ЛЕТНИЕ ВАРЕНИКИ С ВИШНЯМИ ПОД СМЕТАННЫМ КРЕМОМ
(на шестерых)
1 кг спелых темных вишен
200 г сахара
600 г муки (и еще немного — для подсыпки на стол и в соус)
3 яйца
Стакан ледяной воды
Соль
250 г сметаны
Площадь Сан-Хуан-де-Диос, Камагуэй, Куба
Центральным экспонатом местного исторического музея оказалось масштабное полотно, изображающее генерала Максимо Гомеса в тот майский день 1873 года, когда он принял на себя командование военным округом провинции Камагуэй, а также знаменитым кавалерийским корпусом, подвиги которого и прославили генерала как одного из виднейших полководцев Десятилетней войны с Испанией за независимость Кубы. Генерал Максимо Гомес был изображен, разумеется, в виде двухметрового гренадера, упирающего огромную шпору на огромном ботфорте в бок циклопического битюга. На голове генерала была широкополая шляпа, за плечами развевался плащ, делавший героя окончательно неотличимым от Зорро в исполнении Дугласа Фэрбенкса. Вот только на лице его несколько неожиданно смотрелись висячие усы с узенькой бороденкой, напоминающие какого-нибудь провинциального интеллигента вроде нашего Мичурина.

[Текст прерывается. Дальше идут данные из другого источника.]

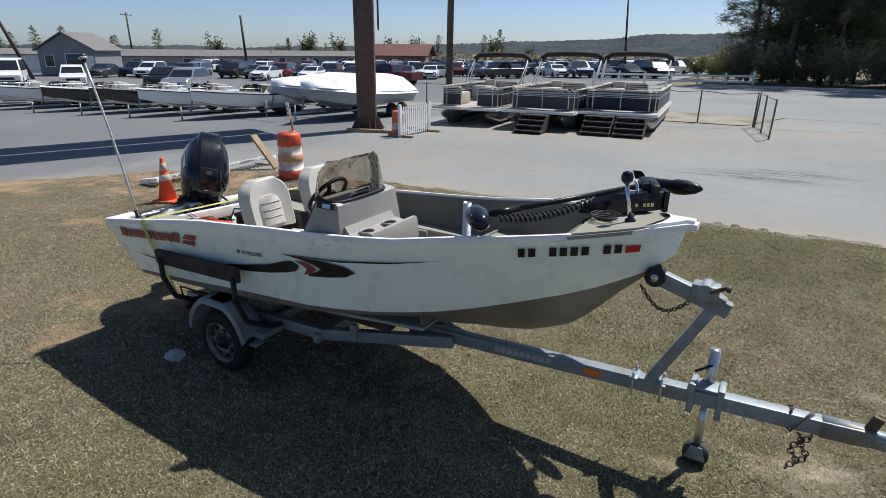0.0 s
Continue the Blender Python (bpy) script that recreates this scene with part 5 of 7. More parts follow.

Неожиданности, впрочем, на том не заканчивались. Неподалеку от героического полотна обнаружилась стеклянная витрина, в которой был выставлен тот самый плащ. Судя по нему, генерал Максимо Гомес был в действительности сухоньким узкоплечим мужчинкой ростом чуть ниже метра шестидесяти. Под плащом в той же витрине виднелись трогательно потертые замшевые полусапожки генерала, на вид — размера тридцать шестого, не более. Однако экспонат из соседней витрины окончательно развеивал всякое недоумение посетителя. Здесь был выставлен именной револьвер героя. И я вам скажу, доктор Фрейд бы такому револьверу сильно порадовался, ибо клиническая картина открывалась при его осмотре на всю свою глубину. Револьвер был чудовищного размера, с шестигранным стволом длиной в полметра и представлял собою идеальную модель гипертрофированного мужского самолюбия в натуральную генеральскую величину.

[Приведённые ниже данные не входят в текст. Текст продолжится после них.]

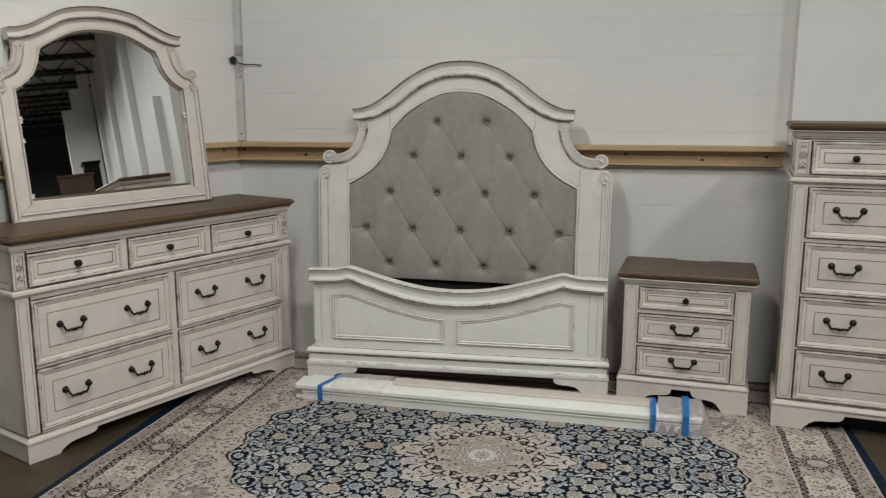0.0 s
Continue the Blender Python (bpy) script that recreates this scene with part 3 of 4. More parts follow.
outer = both_sides(post_o + OUTER_CURVE + UNDER)
inner = both_sides(post_i + INNER_CURVE + INNER_TOP)
bm = bmesh.new()
ribbon_frame(bm, outer, inner, -0.012, 0.05, 0.03)
part("frame", bm, HEADSET, headboard, "off-white painted wooden frame")
bm = bmesh.new()
bead = both_sides([(-0.652, 0.53)] + post_i[1:] + INNER_CURVE[1:] + INNER_TOP[1:])
sweep(bm, bead, [(-0.0165, -0.0122), (-0.012, -0.0128), (-0.011, -0.018), (-0.007, -0.021), (-0.002, -0.018), (0.002, -0.008), (0.002, 0.01), (-0.0165, 0.01)], [2, 3, 0, 0, 1, 0, 0, 0])
part("inner_bead", bm, HEADSET, headboard)
bm = bmesh.new()
loft(bm, [[(u, y, z) for u, z in outer] for y in (0.051, 0.070)], [0])
part("back_panel", bm, HEADSET, headboard)
bm = bmesh.new()
tops = both_sides(TOP)
n_top = len(tops)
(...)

Я вышел из полутемного вестибюля музея в полуденное городское пекло и пошел к центру города, в сторону площади Сан-Хуан-де-Диос. К тому моменту я уже знал, что здесь, посреди тропического острова, вдалеке от моря, куда никогда не долетает влажный бриз, нужно ходить медленно, стараясь не вдыхать раскаленный воздух слишком глубоко. А маршрут надо выбирать так, чтобы ни на секунду не покидать теневую сторону улицы.